▶ [Provided material]
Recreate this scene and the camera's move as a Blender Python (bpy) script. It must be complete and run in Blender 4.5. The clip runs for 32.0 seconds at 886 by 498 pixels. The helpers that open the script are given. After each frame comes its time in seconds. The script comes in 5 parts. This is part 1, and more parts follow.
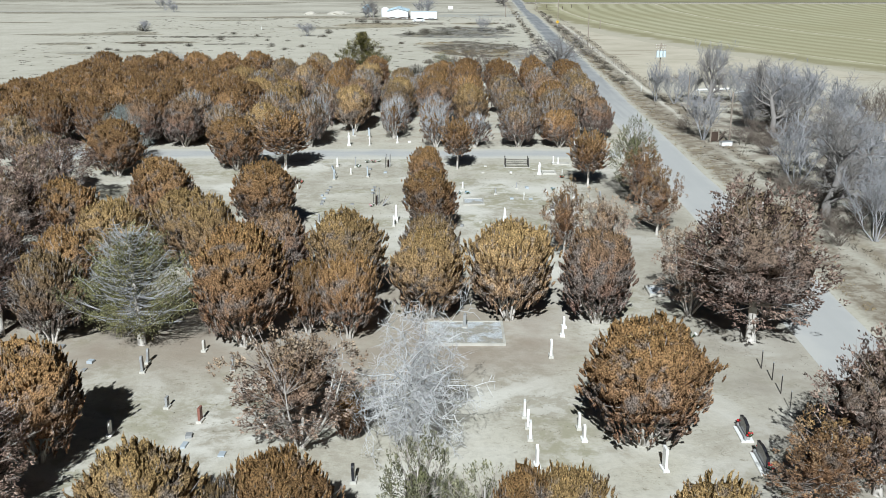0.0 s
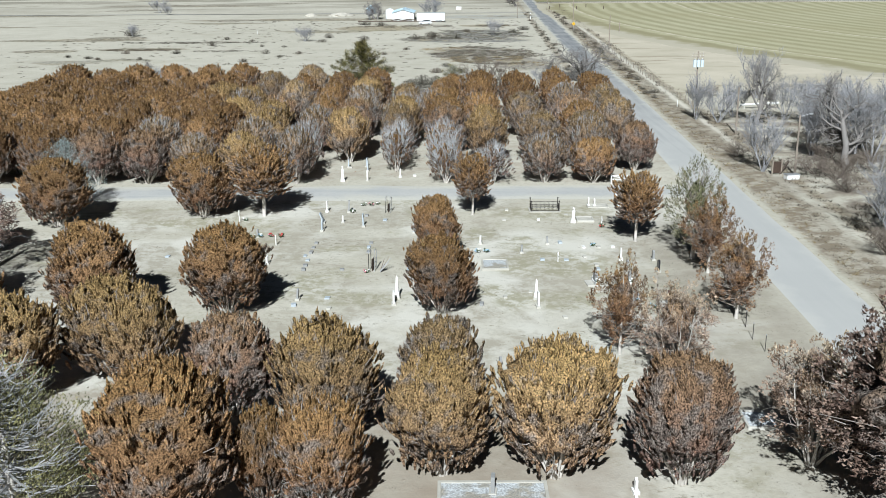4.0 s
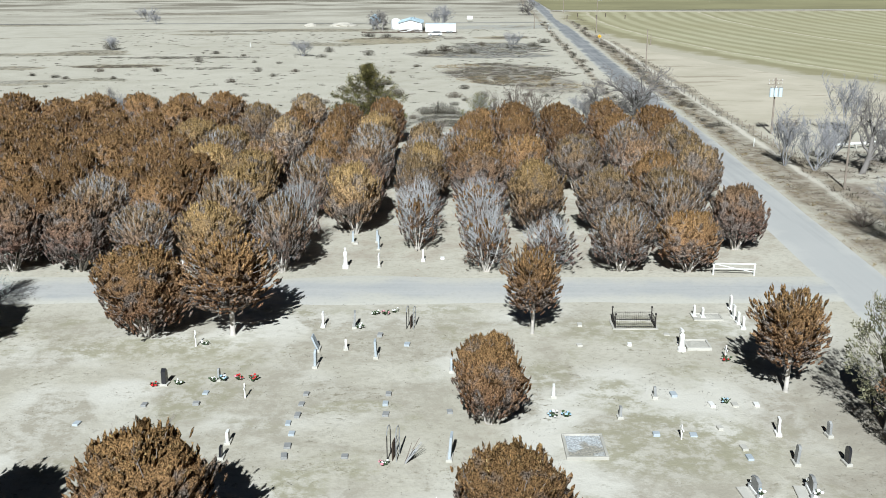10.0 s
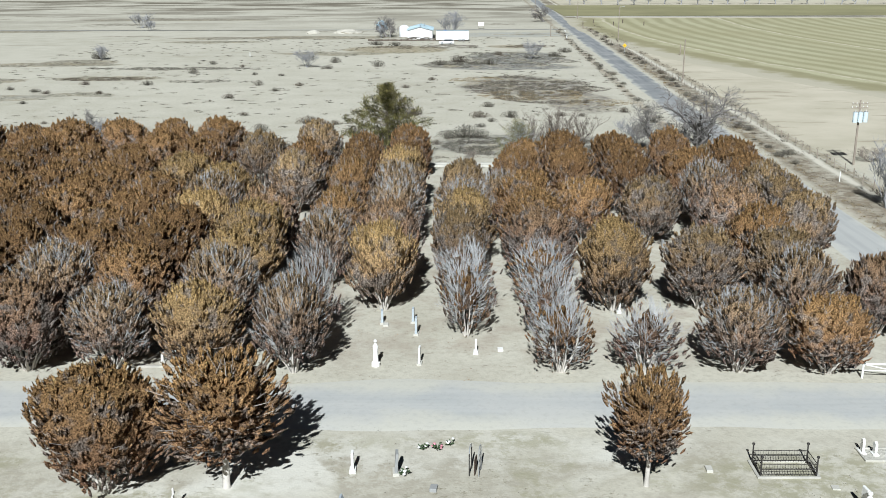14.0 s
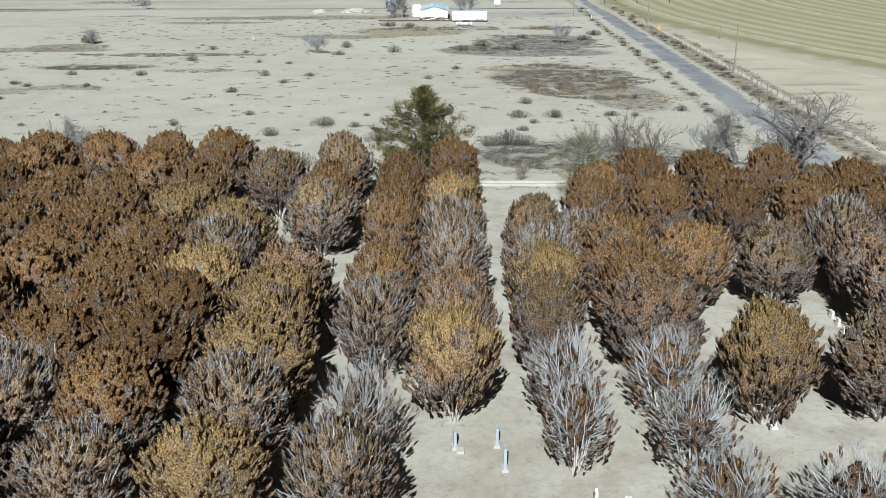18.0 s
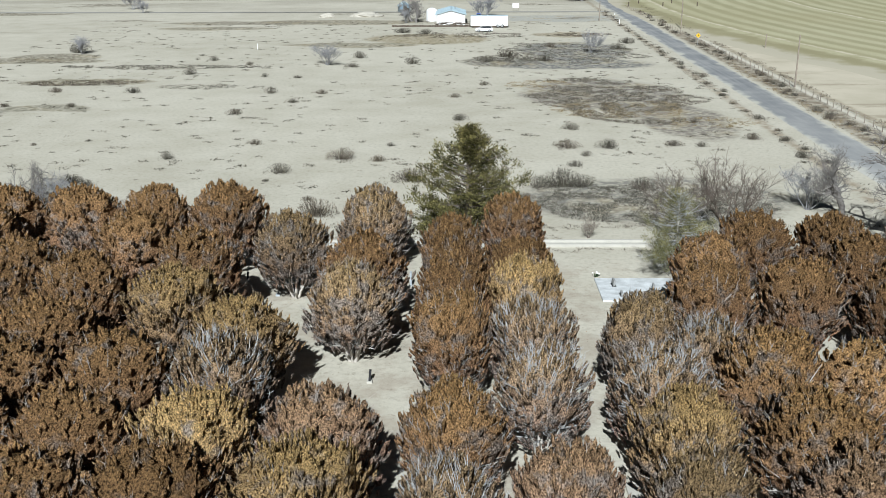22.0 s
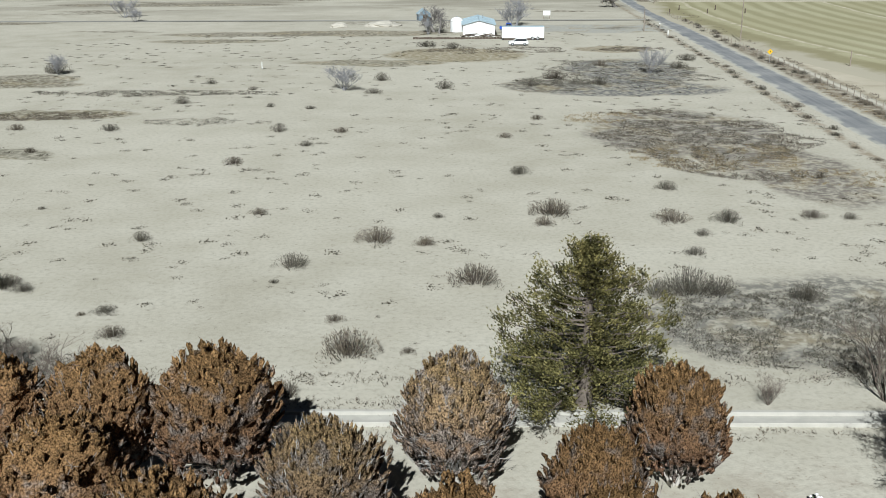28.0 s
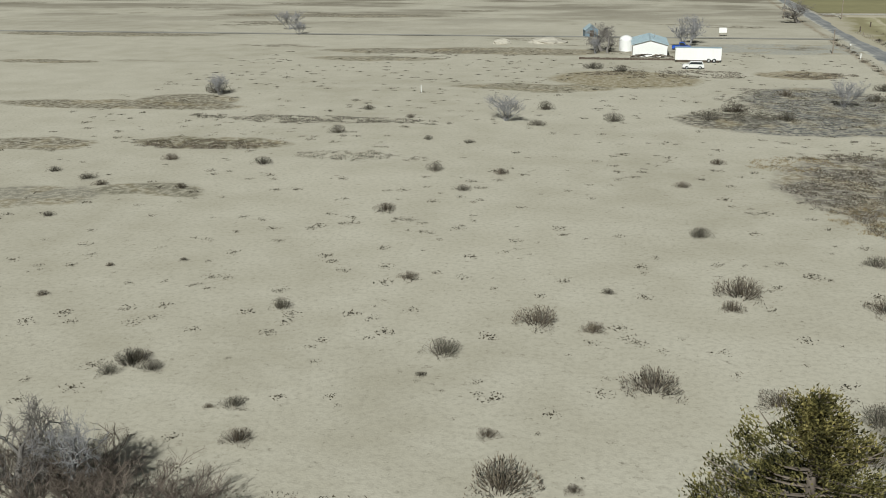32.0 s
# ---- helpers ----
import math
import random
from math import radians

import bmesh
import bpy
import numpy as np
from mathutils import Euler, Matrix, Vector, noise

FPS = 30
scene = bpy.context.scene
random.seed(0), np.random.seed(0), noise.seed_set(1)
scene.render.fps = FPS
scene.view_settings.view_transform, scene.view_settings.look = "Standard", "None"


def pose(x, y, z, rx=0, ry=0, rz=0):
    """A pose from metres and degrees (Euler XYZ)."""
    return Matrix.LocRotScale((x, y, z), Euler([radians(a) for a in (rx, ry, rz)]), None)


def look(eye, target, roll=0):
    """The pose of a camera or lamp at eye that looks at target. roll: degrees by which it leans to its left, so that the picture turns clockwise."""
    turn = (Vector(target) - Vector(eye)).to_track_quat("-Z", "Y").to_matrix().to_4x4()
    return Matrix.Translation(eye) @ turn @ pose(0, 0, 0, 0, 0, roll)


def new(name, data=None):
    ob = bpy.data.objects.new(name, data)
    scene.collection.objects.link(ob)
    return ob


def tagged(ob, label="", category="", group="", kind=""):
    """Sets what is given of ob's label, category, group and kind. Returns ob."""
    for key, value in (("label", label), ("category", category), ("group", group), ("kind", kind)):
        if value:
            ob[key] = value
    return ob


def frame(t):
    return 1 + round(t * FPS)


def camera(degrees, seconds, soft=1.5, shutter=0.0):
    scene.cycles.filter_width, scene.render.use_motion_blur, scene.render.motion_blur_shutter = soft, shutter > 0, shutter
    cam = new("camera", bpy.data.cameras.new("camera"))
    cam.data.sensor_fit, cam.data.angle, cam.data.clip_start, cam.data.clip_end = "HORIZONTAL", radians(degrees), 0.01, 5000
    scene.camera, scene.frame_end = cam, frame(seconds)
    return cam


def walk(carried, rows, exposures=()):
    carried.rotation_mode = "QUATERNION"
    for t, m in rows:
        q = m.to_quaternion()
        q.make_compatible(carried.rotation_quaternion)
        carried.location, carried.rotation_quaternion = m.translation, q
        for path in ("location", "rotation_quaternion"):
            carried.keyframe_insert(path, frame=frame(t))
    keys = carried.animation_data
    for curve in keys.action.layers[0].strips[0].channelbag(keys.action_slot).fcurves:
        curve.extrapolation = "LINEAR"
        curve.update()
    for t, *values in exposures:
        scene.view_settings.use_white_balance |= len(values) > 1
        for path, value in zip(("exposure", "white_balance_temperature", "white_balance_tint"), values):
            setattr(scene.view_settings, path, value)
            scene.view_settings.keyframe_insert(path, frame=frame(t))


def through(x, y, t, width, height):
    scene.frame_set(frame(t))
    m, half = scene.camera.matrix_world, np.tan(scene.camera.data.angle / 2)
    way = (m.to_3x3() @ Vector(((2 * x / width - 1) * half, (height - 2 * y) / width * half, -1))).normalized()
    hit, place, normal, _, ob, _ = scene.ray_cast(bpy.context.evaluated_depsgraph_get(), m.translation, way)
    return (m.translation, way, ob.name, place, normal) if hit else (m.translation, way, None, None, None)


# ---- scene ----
cam = camera(48.06, 32.0, soft=0.5)
PATH = [
    (0, (0.000, 0.000, 26.229), (0.006, 47.893, 11.866), 0.03),
    (0.5, (-0.018, 2.948, 26.213), (-0.109, 50.839, 11.843), -0.04),
    (1, (-0.054, 5.868, 26.224), (-0.206, 53.754, 11.839), -0.07),
    (1.5, (-0.073, 8.777, 26.257), (-0.312, 56.652, 11.839), -0.11),
    (2, (-0.144, 11.680, 26.273), (-0.461, 59.553, 11.848), -0.15),
    (2.5, (-0.188, 14.613, 26.293), (-0.541, 62.482, 11.856), -0.20),
    (3, (-0.266, 17.525, 26.303), (-0.629, 65.387, 11.844), -0.26),
    (3.5, (-0.379, 20.431, 26.295), (-0.751, 68.290, 11.824), -0.31),
    (5.5, (-0.900, 31.139, 26.336), (-1.307, 79.001, 11.876), -0.41),
    (6, (-1.152, 33.913, 26.340), (-1.569, 81.777, 11.887), -0.41),
    (6.5, (-1.489, 36.657, 26.352), (-1.917, 84.523, 11.908), -0.42),
    (7, (-1.791, 39.402, 26.310), (-2.230, 87.279, 11.899), -0.39),
    (7.5, (-2.163, 42.148, 26.267), (-2.603, 90.034, 11.891), -0.34),
    (8, (-2.552, 44.853, 26.273), (-3.002, 92.745, 11.913), -0.35),
    (8.5, (-2.889, 47.559, 26.278), (-3.350, 95.458, 11.944), -0.33),
    (9, (-3.244, 50.272, 26.246), (-3.697, 98.178, 11.937), -0.30),
    (9.5, (-3.629, 52.982, 26.212), (-4.080, 100.899, 11.935), -0.27),
    (10, (-3.980, 55.660, 26.188), (-4.412, 103.586, 11.943), -0.23),
    (10.5, (-4.296, 58.399, 26.127), (-4.726, 106.337, 11.922), -0.21),
    (11, (-4.768, 61.044, 26.113), (-5.178, 108.986, 11.923), -0.18),
    (11.5, (-5.326, 63.695, 26.061), (-5.725, 111.650, 11.911), -0.14),
    (12, (-5.884, 66.335, 26.030), (-6.272, 114.296, 11.903), -0.11),
    (12.5, (-6.361, 68.992, 26.029), (-6.747, 116.959, 11.920), -0.13),
    (13, (-6.958, 71.644, 26.012), (-7.343, 119.613, 11.913), -0.14),
    (13.5, (-7.539, 74.268, 26.022), (-7.922, 122.240, 11.931), -0.15),
    (14, (-8.240, 76.871, 26.019), (-8.614, 124.845, 11.938), -0.14),
    (14.5, (-9.131, 79.402, 26.020), (-9.504, 127.377, 11.940), -0.17),
    (15, (-9.953, 81.955, 26.033), (-10.324, 129.933, 11.962), -0.19),
    (15.5, (-10.620, 84.569, 26.009), (-10.981, 132.554, 11.964), -0.19),
    (17.5, (-13.156, 95.353, 26.557), (-13.481, 143.145, 11.866), -0.15),
    (18, (-13.574, 98.178, 26.673), (-13.910, 145.767, 11.337), -0.13),
    (18.5, (-14.018, 100.814, 26.778), (-14.383, 148.370, 11.341), -0.14),
    (19, (-14.532, 103.461, 26.862), (-14.907, 151.017, 11.424), -0.13),
    (19.5, (-15.150, 106.047, 26.982), (-15.553, 153.596, 11.526), -0.13),
    (20, (-15.837, 108.646, 27.025), (-16.260, 156.198, 11.577), -0.15),
    (20.5, (-16.471, 111.217, 27.096), (-16.906, 158.766, 11.638), -0.17),
    (21, (-16.985, 113.833, 27.134), (-17.430, 161.381, 11.676), -0.15),
    (21.5, (-17.518, 116.578, 27.134), (-17.961, 164.126, 11.675), -0.15),
    (22, (-18.067, 119.339, 27.128), (-18.509, 166.887, 11.669), -0.16),
    (22.5, (-18.686, 122.101, 27.122), (-19.136, 169.649, 11.663), -0.18),
    (23, (-19.305, 124.813, 27.132), (-19.762, 172.358, 11.663), -0.19),
    (23.5, (-19.803, 127.591, 27.121), (-20.267, 175.135, 11.652), -0.17),
    (24, (-20.266, 130.341, 27.137), (-20.738, 177.880, 11.651), -0.20),
    (24.5, (-20.695, 133.102, 27.132), (-21.174, 180.644, 11.654), -0.18),
    (25, (-21.176, 135.836, 27.152), (-21.671, 183.380, 11.682), -0.19),
    (25.5, (-21.625, 138.532, 27.225), (-22.150, 186.071, 11.740), -0.23),
    (27.5, (-23.560, 149.481, 27.283), (-24.177, 197.008, 11.767), -0.21),
    (28, (-24.268, 152.187, 27.388), (-24.906, 199.712, 11.866), -0.23),
    (28.5, (-24.832, 154.873, 27.451), (-25.463, 202.399, 11.931), -0.25),
    (29, (-25.154, 157.605, 27.483), (-25.778, 205.134, 11.972), -0.23),
    (29.5, (-25.355, 160.331, 27.499), (-25.963, 207.858, 11.981), -0.22),
    (30, (-25.574, 163.029, 27.541), (-26.165, 210.560, 12.032), -0.23),
    (30.5, (-25.636, 165.085, 27.850), (-26.421, 212.618, 12.358), -0.24),
    (31, (-25.682, 165.749, 28.631), (-27.941, 213.239, 13.151), -0.27),
    (31.5, (-25.762, 165.309, 29.512), (-30.424, 212.631, 14.054), -0.34),
    (32, (-26.187, 163.939, 30.420), (-34.359, 210.789, 14.984), -0.45),
]
EXPOSURE = [(0.0, 0.45, 5690, 5), (3.0, 0.48, 5690, 5), (6.0, 0.65, 5680, 5), (9.0, 0.59, 5710, 5), (13.0, 0.52, 5740, 5), (15.0, 0.55, 5720, 5), (18.0, 0.41, 5700, 5), (25.0, 0.49, 5800, 5), (28.0, 0.34, 5850, 5), (29.0, 0.11, 6060, 4), (30.0, -0.05, 6160, 4), (32.0, -0.02, 6260, 3)]
walk(cam, [(t, look(eye, target, roll)) for t, eye, target, roll in PATH], EXPOSURE)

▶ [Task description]
Above is a listing; print exactly its lines from the one with "# ---- helpers" through the one with "pose from metres", and no other lines.

▶ [Written reply]
# ---- helpers ----
import math
import random
from math import radians

import bmesh
import bpy
import numpy as np
from mathutils import Euler, Matrix, Vector, noise

FPS = 30
scene = bpy.context.scene
random.seed(0), np.random.seed(0), noise.seed_set(1)
scene.render.fps = FPS
scene.view_settings.view_transform, scene.view_settings.look = "Standard", "None"


def pose(x, y, z, rx=0, ry=0, rz=0):
    """A pose from metres and degrees (Euler XYZ)."""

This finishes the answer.